I spent several weeks planning a trip to the Philippines. I had heard that the nation was an interesting place to visit but when I began to read about it in detail, I got quite excited because it featured my major travel fascination- various indigenous peoples whose lives were quite distinct from their neighbors'. I learned that the geography of the area was also worthy of exploration- diverse urban areas, wonderful isolated islands, lonely and lovely beaches, etc. So I did the usual trip planning and off we went. As soon as we arrived in Manila, it started raining. It never stopped. We made the most of our stay in the Manila area by sampling the delightful festivals held in nearby villages. Each day, we got up and headed for another village. The celebrations were varied and colorful and never disappointed us. And the rain kept coming down. It poured on the parades, it drenched the religious objects carried on palanquins and on carriages propelled by massive bulls, and it soaked the multitude of creative displays constructed for whatever festival was being celebrated. We usually had good luck with the weather in our travels, but not this time. We decided it was time to leave Manila.
We headed north in our car toward Banga-an, a small village located in the center of the Ifugao culture. We were on our way to visit the wonderful rice terraces in that area. The awe inspiring Banaue Rice Terraces are located in the north of Luzon. More than 2,000 years ago, the lfugao people who lived in that area, carved the rice fields out of the mountainsides with peaks rising up to 6,000 feet high using simple tools and their bare hands. Our visit was not to be. When we left our Manila hotel, it was still raining heavily. At the entrance to the toll road which led to the terraces, we were informed that the road was closed and no cars were permitted in that area. It was flooded. It was then that we finally came to realize that the infamous monsoons had come early and our weather timing was destined to make our Luzon tour impossible.

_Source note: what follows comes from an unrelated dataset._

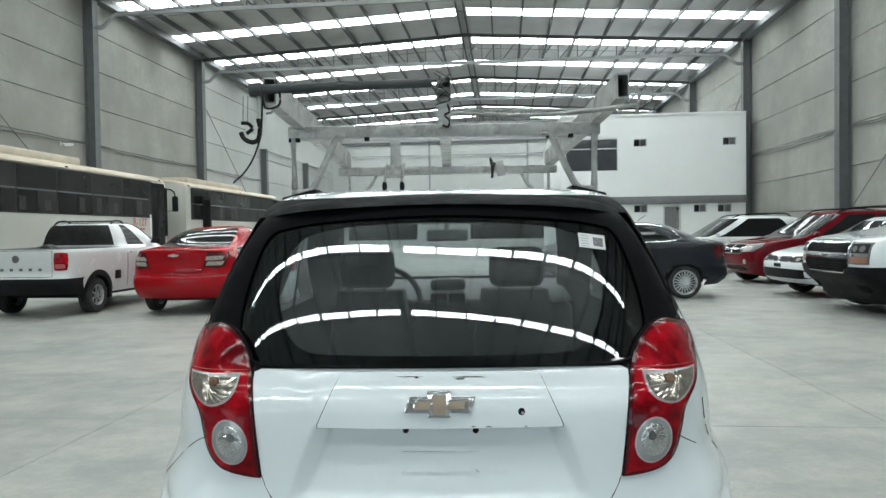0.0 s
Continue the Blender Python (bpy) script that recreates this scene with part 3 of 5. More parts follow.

From the toll road entrance, we made our way to the tourist agency we had made a few reservations with and discussed our intended travel to the southern islands, most of them rich with beautiful beaches, interesting tribes and lots of worthwhile sites. No such luck. Of course the weather in the South was fine, mostly sunshine and warm breezes; the political situation was not. It was strongly suggested that a trip to Palawan and the towering marble cliffs of El Nido or a stop in Cebu with its lovely shores and snorkeling as well as its fine cultural sites would be a great risk to our safety. The Maoist guerrillas were apparently quite active in the that area. Their effort to peel off southern islands where the Muslims were a majority was brutal and destructive. Tourists had been captured and even beheaded. Even the airport we would have flown into had been bombed and damaged significantly. If that was not enough to discourage us, perhaps the headline in the Manila papers the next morning would have been. It was about a bombing at the department store where we had shopped the previous day. Manila was more than wet. I did not customarily worry greatly about safety but I did have to confront the reality that was presented to me
My wife, sick of the rain and our relative immobility, said to me that morning "Get me out of here." Although I do not quit such activities easily, I had to agree she was right. We pleaded our case to the agents which they immediately empathized with and we got a refund on whatever reservations they were holding for us. They secured a convenient flight to Spain for us the next morning and off we went. When I told my son what had happened, he had two responses. You guys don't have the clothing for Spain- a completely correct observation (we take few clothes and usually our oldest attire on our typical trips) - and you won't get Mommy back to the Third World after she visits Spain. That turned out not to be accurate. We had a different kind of trip in Spain which we enjoyed very much but we both relished a later return to the kind of places we were used to traveling to and we have continued to roam the Third World ever since. Life goes on as ever.